Over the first six months of 2018/19, the flow of funds stood at Rs 1.85 lakh crore. There is a negative flow of Rs 1.28 lakh crore for the current six months of 2019/20. It shows the funds have gone back to banks because redemptions were higher than loans extended during the period. RBI report also says that the slowdown in the bank credit was led by public sector banks (PSBs). The PSBs have been facing deterioration in the asset quality, while the private banks are cautious in lending to large projects or infrastructure companies.

"Among domestic non-bank sources of funding, public issues of equity and private placement increased significantly. Among foreign sources, both external commercial borrowings and foreign direct investment (FDI) registered sharp increases, " the RBI said in its Monetary Policy Report (October 2019).ECBs rose from an outflow Rs 653 crore to a flow of Rs 54,073 crore and FDI from Rs 106,961 crore to Rs 152,119 crore during April to mid-September, according to the RBI data.

"Overall flow of financial resources to the commercial sector moderated mainly due to reduced credit offtake from banks reflecting weak demand and risk aversion," the central bank said. The RBI had cut the real gross domestic product (GDP) growth for 2019-20 to 6.1 per cent from 6.9 per cent in forecast in August, reflecting the ongoing slowdown in the economy.Credit growth to services has decelerated sharply since January 2019.

Of the incremental non-food credit flow during the year (August 2018-August 2019), personal loans accounted for the largest share, followed by services and industry. Within personal loans, credit offtake has been broadly concentrated in two segments — housing and credit card outstanding

The commercial papers (CPs) that were a major source of funds for the corporate sector including NBFCs have also witnessed a steep decline. Take, for instance, the CP issuance fell from Rs 2.53 lakh crore in 2018/19 to Rs 19,118 crore in 2019/20. The investors such as mutual funds, insurance companies and HNIs are cautious in parking money in CPs. In addition, the CP rollovers that were common during pre-IL&FS phase are also shut.

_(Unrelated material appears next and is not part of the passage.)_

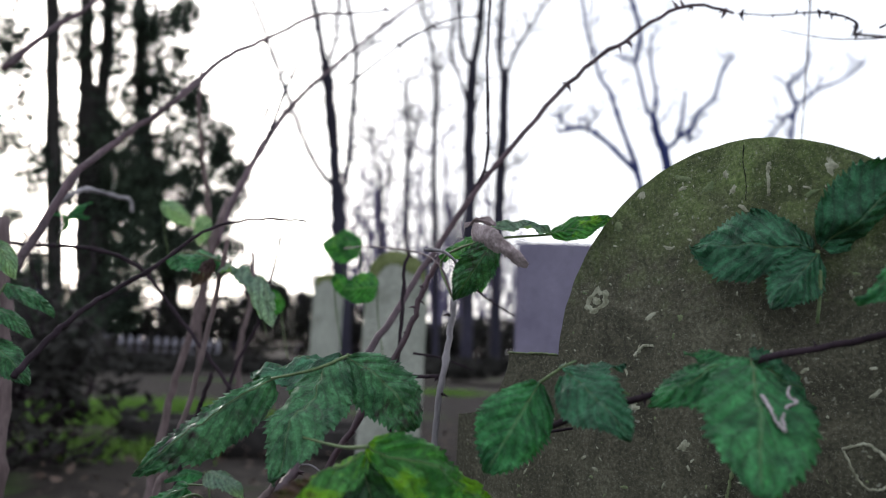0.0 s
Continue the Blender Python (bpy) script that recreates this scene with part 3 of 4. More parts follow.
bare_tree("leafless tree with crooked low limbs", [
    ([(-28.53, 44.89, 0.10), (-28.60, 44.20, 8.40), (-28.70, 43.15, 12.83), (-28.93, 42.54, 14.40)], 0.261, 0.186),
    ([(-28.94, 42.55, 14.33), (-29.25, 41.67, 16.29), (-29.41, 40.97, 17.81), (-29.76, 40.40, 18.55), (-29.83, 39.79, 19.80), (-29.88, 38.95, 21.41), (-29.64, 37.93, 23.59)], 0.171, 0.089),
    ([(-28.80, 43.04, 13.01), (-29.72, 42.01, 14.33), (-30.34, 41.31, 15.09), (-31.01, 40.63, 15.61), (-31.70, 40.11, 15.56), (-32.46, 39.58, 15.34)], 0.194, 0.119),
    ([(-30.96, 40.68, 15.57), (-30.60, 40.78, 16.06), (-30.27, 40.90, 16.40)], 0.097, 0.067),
    ([(-31.64, 40.16, 15.57), (-32.18, 39.53, 16.11), (-32.31, 39.26, 16.52)], 0.097, 0.060)], M_BARK_FRINGE, 30, 2.00, 19, 0.042)
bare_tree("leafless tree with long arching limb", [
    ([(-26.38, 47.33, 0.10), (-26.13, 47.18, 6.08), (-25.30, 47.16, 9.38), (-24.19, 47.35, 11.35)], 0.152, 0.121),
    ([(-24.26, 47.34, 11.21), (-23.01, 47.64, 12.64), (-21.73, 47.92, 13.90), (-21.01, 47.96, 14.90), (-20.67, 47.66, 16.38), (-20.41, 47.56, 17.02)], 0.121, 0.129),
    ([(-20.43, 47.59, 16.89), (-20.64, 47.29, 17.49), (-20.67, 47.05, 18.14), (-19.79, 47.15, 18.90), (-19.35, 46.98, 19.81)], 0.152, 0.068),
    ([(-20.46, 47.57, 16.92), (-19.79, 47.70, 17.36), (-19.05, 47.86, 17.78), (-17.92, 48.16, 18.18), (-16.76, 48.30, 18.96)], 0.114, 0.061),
    ([(-20.62, 47.63, 16.51), (-21.33, 47.50, 15.96), (-22.19, 47.43, 14.87), (-23.08, 47.32, 13.75)], 0.121, 0.053)], M_BARK_FRINGE, 30, 2.00, 23, 0.042)


def leafy_crown(name, blobs, count, size, material, parent, seed, gap=0.0, freq=0.5, flat=0.6):
    """Many small leaf sprays in lobes, kept only where a noise leaves no gap. blobs: (centre, radii, share)."""
    rnd = random.Random(seed)
    verts, faces = [], []
    weights = [b[2] for b in blobs]
    made = 0
    while made < count:
        c, r, _ = rnd.choices(blobs, weights)[0]
        d = Vector((rnd.gauss(0, 1), rnd.gauss(0, 1), rnd.gauss(0, 1))).normalized() * rnd.random() ** 0.4
        p = Vector((c[0] + d.x * r[0], c[1] + d.y * r[1], c[2] + d.z * r[2]))
        made += 1
        if noise.noise(p * freq) + 0.5 * noise.noise(p * freq * 2.7) < gap:
            continue
        x = Vector((rnd.gauss(0, 1), rnd.gauss(0, 1), rnd.gauss(0, flat))).normalized()
        y = x.cross(Vector((rnd.gauss(0, 1), rnd.gauss(0, 1), rnd.gauss(0, 1)))).normalized()
        s = size * rnd.uniform(0.5, 1.3)
        k = len(verts)
        for ax, ay in ((-1, 0), (-0.3, 0.42), (0.4, 0.3), (1.1, 0), (0.3, -0.4), (-0.4, -0.36)):
            verts.append(tuple(p + x * (s * ax) + y * (s * ay) + x.cross(y) * (s * 0.15 * ax * ax)))
        faces.append((k, k + 1, k + 2, k + 3, k + 4, k + 5))
    return piece(name, mesh_of(name, verts, faces, material, None, False), parent, "", "stuff")


def evergreen(label, trunks, blobs, count, size, seed, gap=0.0, freq=0.6):
    top = thing("evergreen_tree", label, "tree", "dark evergreens")
    for k, (pts, r0, r1) in enumerate(trunks):
        if k == 0:
            pts = [(pts[0][0], pts[0][1], -0.25), *pts]
        piece("trunk", mesh_of("trunk", *tube_data(shaken(glide(pts, 8), r0 * 0.04, seed + k), r0, r1, 10, 0.08, 1, seed + k), M_IVY_BARK), top)
    vs, fs = [], []
    for c, r, _ in blobs:
        twiggy([Vector(c) + Vector((0, 0, dz * r[2])) for dz in (-0.6, -0.3, 0, 0.3, 0.6)], 0.05, 10, max(r) * 0.9, seed + int(10 * r[0]), 2, 0.1, vs, fs, 0.0)
    piece("branch_mass", mesh_of("branch_mass", vs, fs, M_IVY_BARK), top, "", "stuff")
    leafy_crown("foliage", blobs, count, size, M_NEEDLE, top, seed, gap, freq)
    return top


evergreen("tall dark evergreen with twin ivy-clad trunks", [
    ([(-42.57, 15.48, 0.10), (-42.68, 15.07, 3.42), (-42.23, 14.28, 9.17), (-41.57, 13.68, 12.78)], 0.952, 0.698),
    ([(-41.75, 13.61, 12.21), (-41.23, 13.01, 14.60), (-40.77, 12.73, 16.17), (-40.13, 12.24, 18.16)], 0.381, 0.286),
    ([(-41.53, 14.08, 12.43), (-40.87, 13.90, 14.78), (-40.31, 13.58, 16.62), (-39.71, 13.21, 18.39)], 0.317, 0.254)], [
    ((-42.11, 16.18, 5.29), (2.70, 2.16, 4.12), 6), ((-42.53, 15.64, 2.15), (2.54, 2.03, 1.43), 2), ((-41.82, 15.73, 8.49), (2.54, 2.03, 2.54), 3), ((-41.38, 15.61, 10.82), (2.22, 1.78, 1.90), 1.4), ((-41.81, 14.20, 11.17), (1.27, 1.02, 1.90), 0.8), ((-41.05, 14.13, 13.99), (1.27, 1.02, 2.54), 0.7), ((-41.13, 12.32, 15.54), (1.43, 1.14, 1.90), 0.5), ((-40.13, 13.76, 16.92), (1.43, 1.14, 1.59), 0.6), ((-42.43, 12.74, 10.64), (0.95, 0.76, 2.22), 0.3)], 46000, 0.13, 31, -0.10, 1.00)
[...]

As the bank credit and CP market are shut for NBFCs, the fund flow from NBFCs has also turned negative. It has fallen from Rs 41,200 crore in 2018/19 to negative Rs 1,25,600 crore in 2019/20. This negative flow reflects in the numbers of many sectors, especially two-wheeler and three-wheeler that NBFCs had been supporting in the past. They also supported the non-salaried segments, especially self-employed people or those with irregular income.

In the credit market, offtake during the year (up to mid-September) has been muted; both, low momentum and unfavourable base effects dragged down non-food credit growth .The seasonal decline in credit during Q1:2019-20was more pronounced than in the corresponding quarter of the previous year. The offtake during Q2 (up to mid-September) has been subdued as compared with the corresponding quarter of the previous two years, RBI said.

While credit growth to agriculture and personal loans remained broadly unchanged in the last one year, credit growth to industry moderated in the last four months

after accelerating continuously between August 2018 and April 2019. Credit growth to services has decelerated sharply since January 2019 .

A combination of domestic and global headwinds has depressed economic activity, especially in terms of aggregate demand. The near-term outlook of the Indian economy is fraught with several risks. First, private consumption, which all along supported economic activity, is now beginning to slow down due to a host of factors.

Recent measures initiated such as the sharp cut in corporate tax rates, stressed assets funds for the housing sector, infrastructure investment funds, implementation of a fully electronic GST refund system and funds for export guarantee would be helpful. Second, bank credit growth has slowed down and overall fund flows to the commercial sector have declined, partly due to risk aversion and partly due to a slowdown in demand.